Direction — Repeat the full listing below verbatim and keep the images out.
# start of Data provided
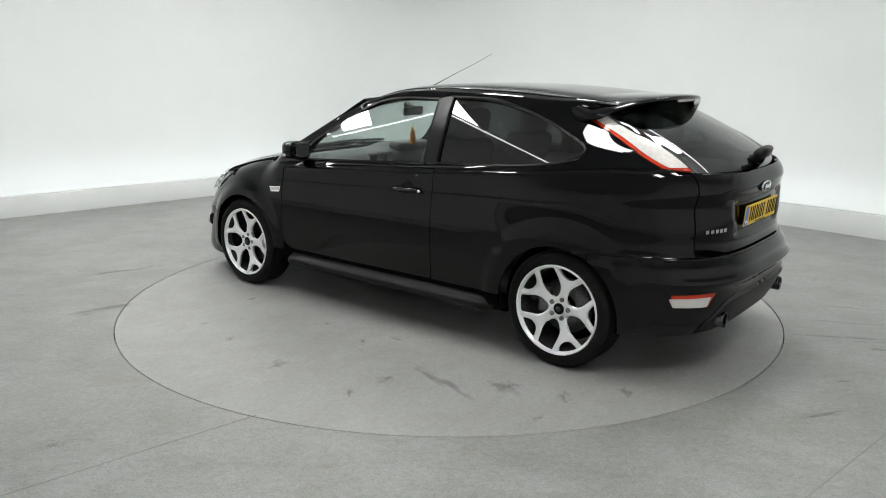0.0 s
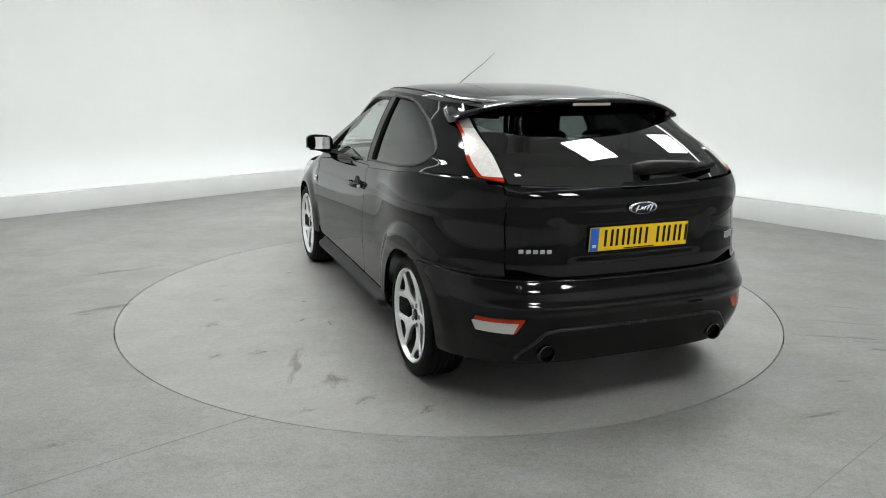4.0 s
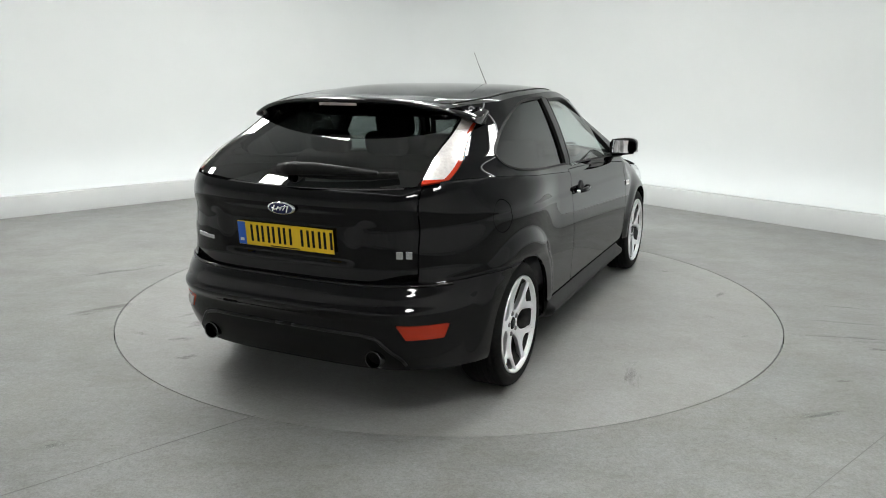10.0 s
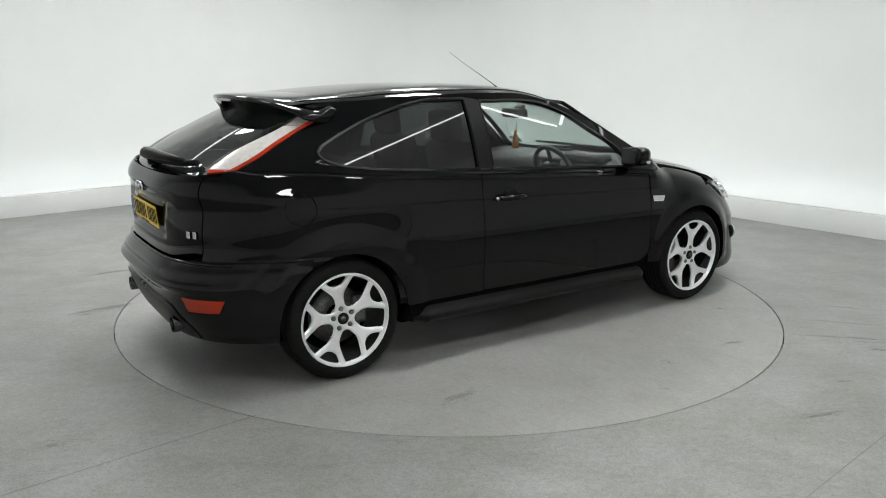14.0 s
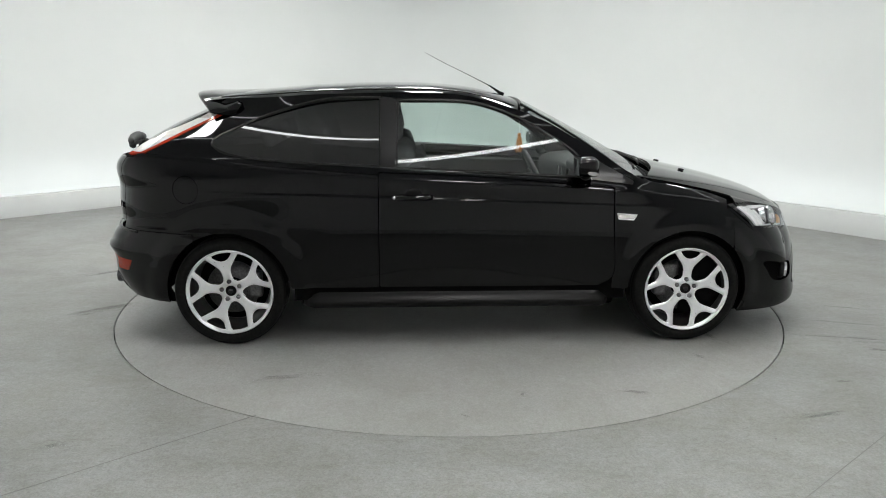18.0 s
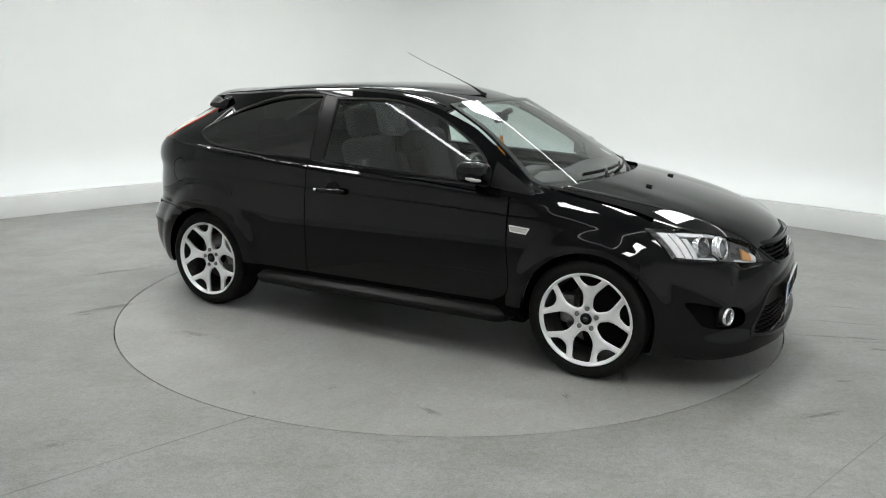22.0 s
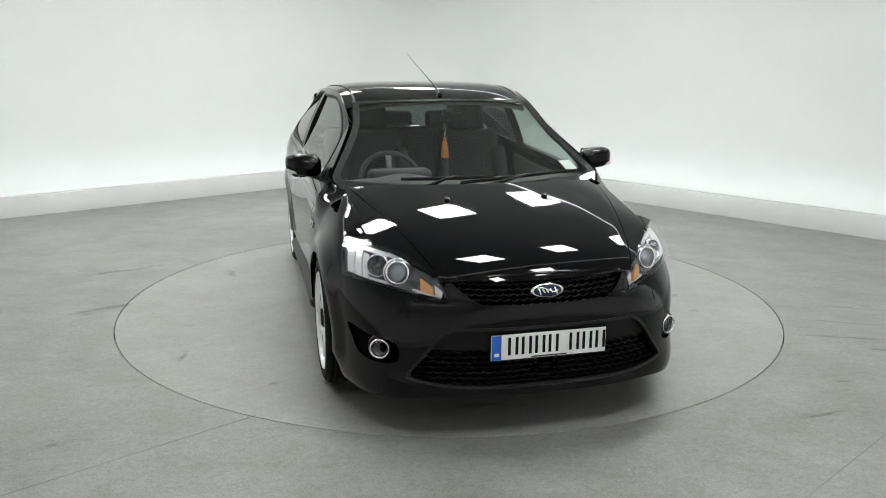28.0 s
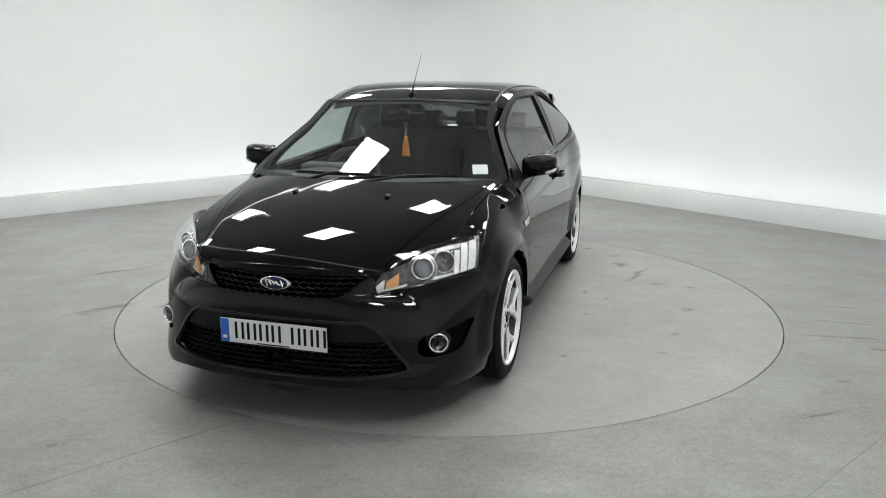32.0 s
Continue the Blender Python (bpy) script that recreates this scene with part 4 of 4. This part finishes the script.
# end of Data provided
Exercise answer —
0.0 s
4.0 s
10.0 s
14.0 s
18.0 s
22.0 s
28.0 s
32.0 s
Continue the Blender Python (bpy) script that recreates this scene with part 4 of 4. This part finishes the script.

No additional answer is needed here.